Fidesz’s main economic promises and its chances of realizing them

  • Tax cuts. While the objective is obvious, the timing, size and methods of lowering taxes remain uncertain. Not even Fidesz knows how much room it will have for maneuver: This largely depends on outside factors such as the IMF, the EU and the general economic climate. Fidesz has supplanted its earlier promises of “immediate, radical tax cuts” with a pledge to reduce business taxes to the levels of other Central European countries within four years. Individuals will have to wait six years.
  • Overhauling welfare. This is one of the concrete goals Fidesz sets out in its program. Reforming social spending would mean more money for the budget.
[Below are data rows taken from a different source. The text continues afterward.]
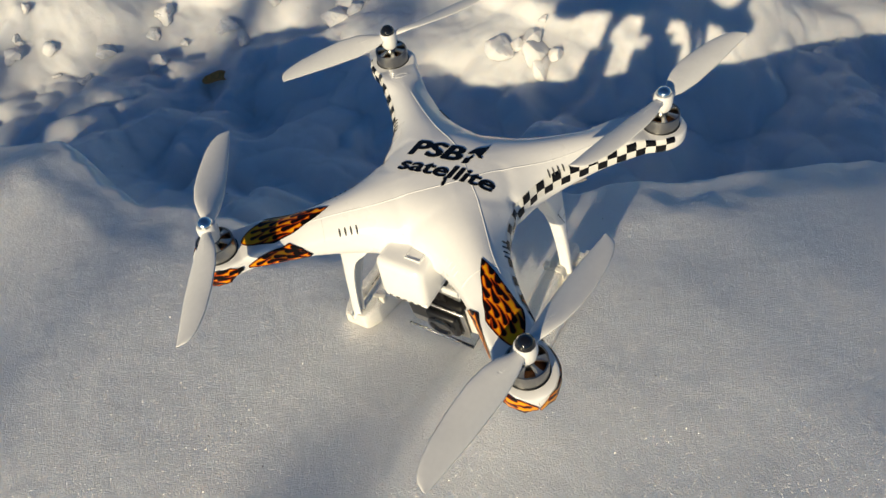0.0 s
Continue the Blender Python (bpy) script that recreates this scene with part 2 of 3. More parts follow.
def tube(points, radius, k=8):
    """A round rod along points; radius a number or one for each point."""
    pts = [Vector(p) for p in points]
    rad = [radius] * len(pts) if isinstance(radius, (int, float)) else radius
    secs = []
    side = None
    for i, p in enumerate(pts):
        d = (pts[min(i + 1, len(pts) - 1)] - pts[max(i - 1, 0)]).normalized()
        if side is None:
            side = d.orthogonal().normalized()
        side = (side - d * side.dot(d)).normalized()
        up = d.cross(side)
        secs.append([p + (side * math.cos(2 * math.pi * j / k) + up * math.sin(2 * math.pi * j / k)) * rad[i] for j in range(k)])
    return rings(secs)


def join(*bms):
    out = bmesh.new()
    for b in bms:
        me = bpy.data.meshes.new("tmp")
        b.to_mesh(me)
        out.from_mesh(me)
        b.free()
        bpy.data.meshes.remove(me)
    return out


# ---- snow ground ----
def lattice(ix, iy, seed):
    h = (ix * 374761393 + iy * 668265263 + seed * 982451653) & 0x7FFFFFFF
    h = ((h ^ (h >> 13)) * 1274126177) & 0x7FFFFFFF
    h = (h ^ (h >> 16)) & 0xFFFF
    return h / 65535.0


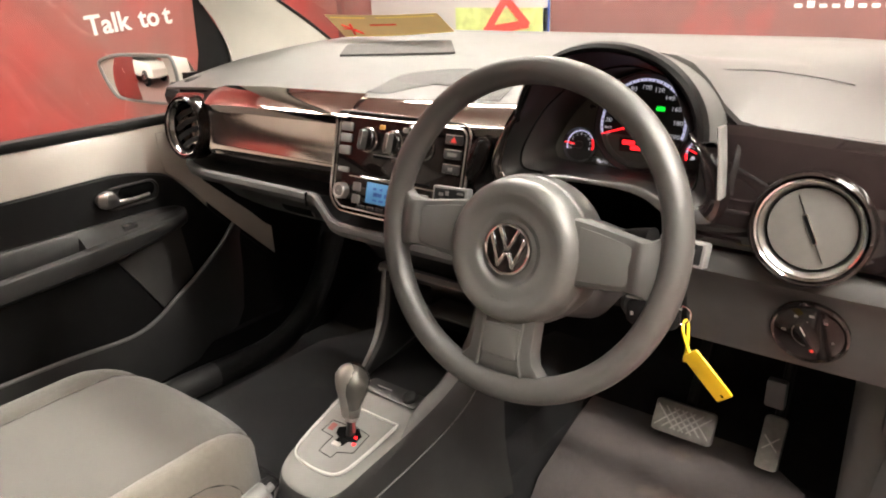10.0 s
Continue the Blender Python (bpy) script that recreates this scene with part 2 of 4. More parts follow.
def shrink(ring, d, z):
    """The outline moved inwards by d, at height z (local)."""
    n = len(ring)
    area = sum(ring[i][0] * ring[(i + 1) % n][1] - ring[(i + 1) % n][0] * ring[i][1] for i in range(n))
    s = 1 if area > 0 else -1
    out = []
    for i in range(n):
        a, b, c = Vector(ring[i - 1][:2]), Vector(ring[i][:2]), Vector(ring[(i + 1) % n][:2])
        e1, e2 = (b - a), (c - b)
        n1, n2 = Vector((-e1.y, e1.x)).normalized() * s, Vector((-e2.y, e2.x)).normalized() * s
        nn = (n1 + n2)
        nn = nn.normalized() if nn.length > 1e-9 else n1
        q = b + nn * (d / max(0.5, nn.dot(n1)))
        out.append((q.x, q.y, z))
    return out


def slab(ring, z0, z1, bevel=0.001, m=ID, bm=None):
    """A plate with the given outline from z0 to z1, its upper edge rounded."""
    h = [(x, y, z0) for x, y, *_ in ring]
    b = bevel
    rings = [h, [(x, y, z1 - b) for x, y, *_ in ring], shrink(ring, b * 0.3, z1 - b * 0.3), shrink(ring, b, z1)]
    return loft(rings, True, True, bm, m)


def tube(points, r, n=10, closed=False, bm=None, m=ID, flat=1.0, radii=None):
    """A round bar along points; flat squeezes it along the local normal."""
    pts = [Vector(p) for p in points]
    k = len(pts)
    rings = []
    up = Vector((0, 0, 1))
    prev = None
    for i, p in enumerate(pts):
        a = pts[i - 1] if (i or closed) else pts[0]
        b = pts[(i + 1) % k] if (i < k - 1 or closed) else pts[-1]
        d = (b - a).normalized()
        if prev is None:
            ref = up if abs(d.dot(up)) < 0.9 else Vector((1, 0, 0))
            u = d.cross(ref).normalized()
        else:
            u = (prev - d * prev.dot(d)).normalized()
        prev = u
        v = d.cross(u)
        rr = radii[i] if radii else r
        rings.append([p + rr * (math.cos(2 * math.pi * j / n) * u + flat * math.sin(2 * math.pi * j / n) * v) for j in range(n)])
    if closed:
        rings.append(rings[0])
        return loft(rings, True, False, bm, m)
    return loft(rings, True, True, bm, m)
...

But since the number of people entitled to state support in Hungary is relatively high (213,000 in 2008 according to Hungarian statistical Office, which is more than 2% of the population) this step would entail serious risks for the government.  
  • Reducing bureaucracy. While a simple majority is enough to cut bureaucracy in the national government, a two-thirds majority is required to change the system of municipal governments. Municipalities represent a mammoth expense. However, Fidesz’s progress in this area may be stymied by the political conflicts that the reorganization will generate, not to mention the inevitable layoffs. It remains to seen whether Fidesz will be able to reconcile its promises of job creation with firing tens of thousands of public-sector workers – a step that would be essential for any kind of real savings to be achieved.

 

Toward a System of Superministries?

  • Fidesz has committed itself to a system of “superministries” that would lodge several of Hungary’s current government ministries under one roof. The program mentions five main areas along with the people who will probably run them: Economy – György Matolcsy; Home Affairs – János Lázár; Healthcare – Imre Pesti; Social Affairs, Miklós Soltész; Chancellery – Tibor Navracsics. The superministry system’s advantage is that it will appeal voters (less bureaucracy) without necessitating large-scale reorganization.